El
mulo.
A propósito del cariño que se
tiene a los animales, recuerdo un verano allí en Los Fayos, que el mulo de un
vecino llamado Pedro se había roto una pata y, por lo visto, no se le podía
curar; lo que se hacía en aquellos casos era venderlo a una fábrica de chorizos
cercana o matarlos en un descampado. Los niños nos enteramos de que iban a matar
al mulo cuando vimos la comitiva en la que Pedro, el dueño del mulo, lo llevaba
del ramal, desnudo, sin aparejos, cojeando ostentosamente, apoyándose sólo en
tres patas, seguido por otro hombre del pueblo con una escopeta de cartucho
colgada del hombro y un pitillo entre los labios. Caminaban todos lentamente,
los hombres cabizbajos y en silencio, y el mulo dócil y confiado detrás de su
amo; tomaron el camino de la salida del pueblo y luego el del barranco de “la
revuelta”. A los niños a partir de allí no nos dejaron seguir. Pasado un rato
en el que todos estuvimos en silencio como mascando la tragedia, oímos dos
estampidos secos casi seguidos; nos quedamos sobrecogidos.

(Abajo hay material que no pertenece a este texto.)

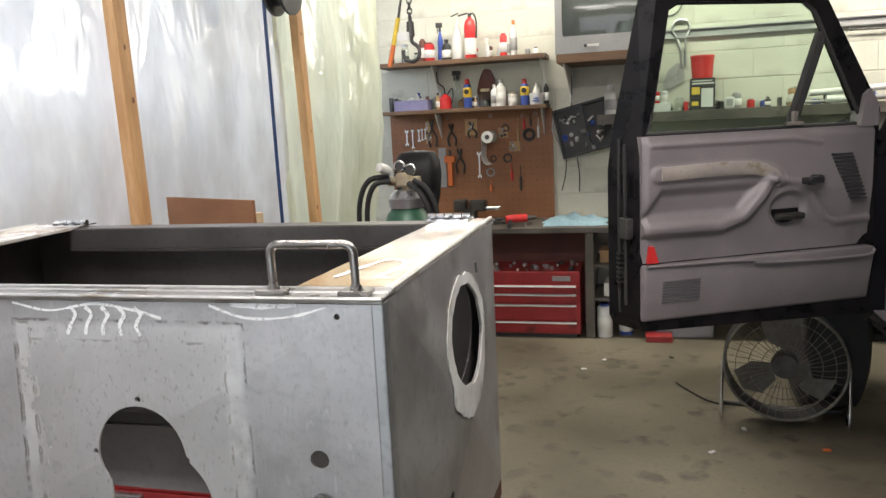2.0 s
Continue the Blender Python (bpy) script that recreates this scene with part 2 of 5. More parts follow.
TOPSTEEL = mat("top_sheet", (0.72, 0.66, 0.57), (0.90, 0.88, 0.84), 7, (0.14, 0.28), 0.62, 0.10, 70, 0.002, stain=(0.42, 0.27, 0.14), stain_scale=6, stain_at=0.55)
HANDLE_STEEL = mat("handle_steel", (0.19, 0.176, 0.165), (0.34, 0.325, 0.31), 12, (0.20, 0.36), 0.9, 0.1, 80)
CHROME = mat("chrome", (0.75, 0.76, 0.78), (0.82, 0.83, 0.84), 8, (0.12, 0.25), 1.0, 0.03, 60)
RUST = mat("rusty_iron", (0.085, 0.036, 0.025), (0.135, 0.062, 0.04), 10, (0.6, 0.85), 0.25, 0.4, 80, 0.003)
RED = mat("red_enamel", (0.50, 0.022, 0.024), (0.58, 0.035, 0.032), 4, (0.25, 0.42), 0, 0.04, 60, stain=(0.26, 0.02, 0.02), stain_scale=5, stain_at=0.64)
RED_DULL = mat("worn_red_enamel", (0.26, 0.016, 0.018), (0.33, 0.024, 0.024), 4, (0.35, 0.55), 0, 0.04, 60, stain=(0.15, 0.014, 0.014), stain_scale=5, stain_at=0.6)
PRIMED = mat("ground_white_edge", (0.58, 0.57, 0.54), (0.74, 0.73, 0.70), 16, (0.4, 0.65), 0.25, 0.4, 90, 0.003, stain=(0.34, 0.31, 0.27), stain_scale=22, stain_at=0.6)
KNOT = mat("pine_knot", (0.16, 0.065, 0.025), (0.24, 0.10, 0.04), 40, (0.5, 0.7))
BLACK = mat("black_plastic", (0.018, 0.018, 0.020), (0.032, 0.031, 0.031), 8, (0.4, 0.6), 0, 0.1, 60)
RUBBER = mat("rubber", (0.014, 0.014, 0.014), (0.03, 0.028, 0.026), 8, (0.65, 0.9), 0, 0.3, 60)
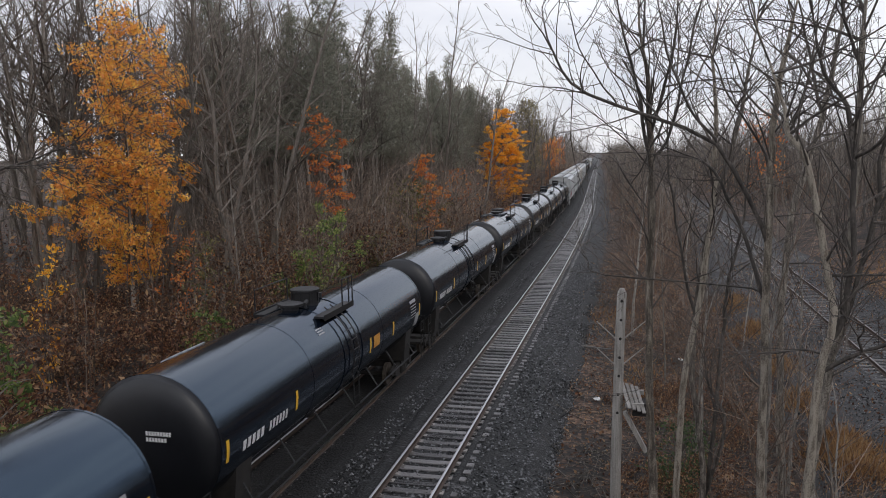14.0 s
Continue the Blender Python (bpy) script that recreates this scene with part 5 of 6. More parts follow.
def wood_patch(seed, w, d, trees, stems, h):
    """A piece of deep wood: slim bare trees and thin stems, too many to count."""
    rnd = random.Random(seed)
    g = Geo()
    for i in range(trees + stems):
        big = i < trees
        hh = h * (rnd.uniform(0.8, 1.15) if big else rnd.uniform(0.25, 0.6))
        r = (0.1 + 0.07 * rnd.random()) if big else 0.02 + 0.03 * rnd.random()
        o = Vector((rnd.uniform(-w / 2, w / 2), rnd.uniform(-d / 2, d / 2), 0))
        pts = [p + o for p in trunk_points(rnd, hh, 0.045 if big else 0.1, 6, wander=0.1)]
        g.tube(pts, [r * (1 - 0.92 * k / 6) + 0.006 for k in range(7)], 5 if big else 3, cap=False)
        n = int(hh * (1.0 if big else 1.5))
        for k in range(n):
            f = 0.25 + 0.72 * (k + rnd.random()) / n
            j = min(int(f * 6), 5)
            p = pts[j].lerp(pts[j + 1], f * 6 - j)
            a, q = rnd.uniform(0, 6.28), radians(rnd.uniform(30, 70))
            dd = Vector((math.cos(a) * math.sin(q), math.sin(a) * math.sin(q), math.cos(q)))
            ln = hh * 0.26 * rnd.uniform(0.5, 1.1) * (1.25 - 0.8 * f)
            pp, _ = bend(p, dd, ln, 2, 0.12, 0.1, rnd)
            rr = r * (1 - 0.9 * f) * 0.5 + 0.006
            g.tube(pp, [rr, rr * 0.6, 0.006], 3, cap=False)
            for _ in range(2):
                t = rnd.uniform(0.3, 0.95)
                jj = min(int(t * 2), 1)
                sp = pp[jj].lerp(pp[jj + 1], t * 2 - jj)
                d2 = (dd + Vector((rnd.gauss(0, 0.5), rnd.gauss(0, 0.5), rnd.gauss(0.1, 0.4)))).normalized()
                e = sp + d2 * ln * rnd.uniform(0.3, 0.6)
                g.spike(sp, e, rr * 0.5)
    return tagged(part("woodland", g, M["bark_dark"]), "dense bare woodland of slim brown stems", kind="stuff")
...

Al rato apareció Pedro con el
cabezal y el ramal del mulo en la mano, llorando a lágrima viva, seguido unos
pasos atrás por el hombre de la escopeta que parecía más liberado por haber
pasado ya aquel trance; tomaron el camino del pueblo. Algunos niños subieron
hasta el lugar donde le habían matado; yo no quise hacerlo, pues me había
impresionado suficientemente el drama del pobre mulo, y el de su dueño, aun sin
llegar a entender que queriéndolo tanto hubiese tenido que matarlo; entonces pensé que eran cosas de esa tarea
tan ardua que a veces les tocaba hacer a los adultos. Durante varios días vimos
sobrevolar a los buitres por encima del barranco, y no podía quitarme de la
cabeza la imagen del mulo cojeando, confiado, cuesta arriba a la salida del
pueblo.
Años después mandé sacrificar
a un perro que tuve durante varios años; era un pastor alemán precioso que con
el tiempo resultó ser muy peligroso, ya que atacó y mordió a varias personas,
entre ellas a mi hijo; tuve miedo de que un día sucediera una desgracia mayor.
A pesar de que tuve claro que debía hacerlo, sentí una terrible pesadumbre; el
ser responsable de segar de forma repentina la vida en un cuerpo que minutos
antes estaba lleno de vida, es una tragedia real que a poca sensibilidad que se
tenga se siente muy adentro. Los individuos que tienen el valor de matar a otro
ser humano a sangre fría, tienen que ser unos desalmados y estar haciéndose
lavados de cerebro permanentemente, pues a poca lucidez que se tenga, cuando se
den cuenta de las barbaridades que han cometido, deberían sentir una
desesperación y unos remordimientos sin límite.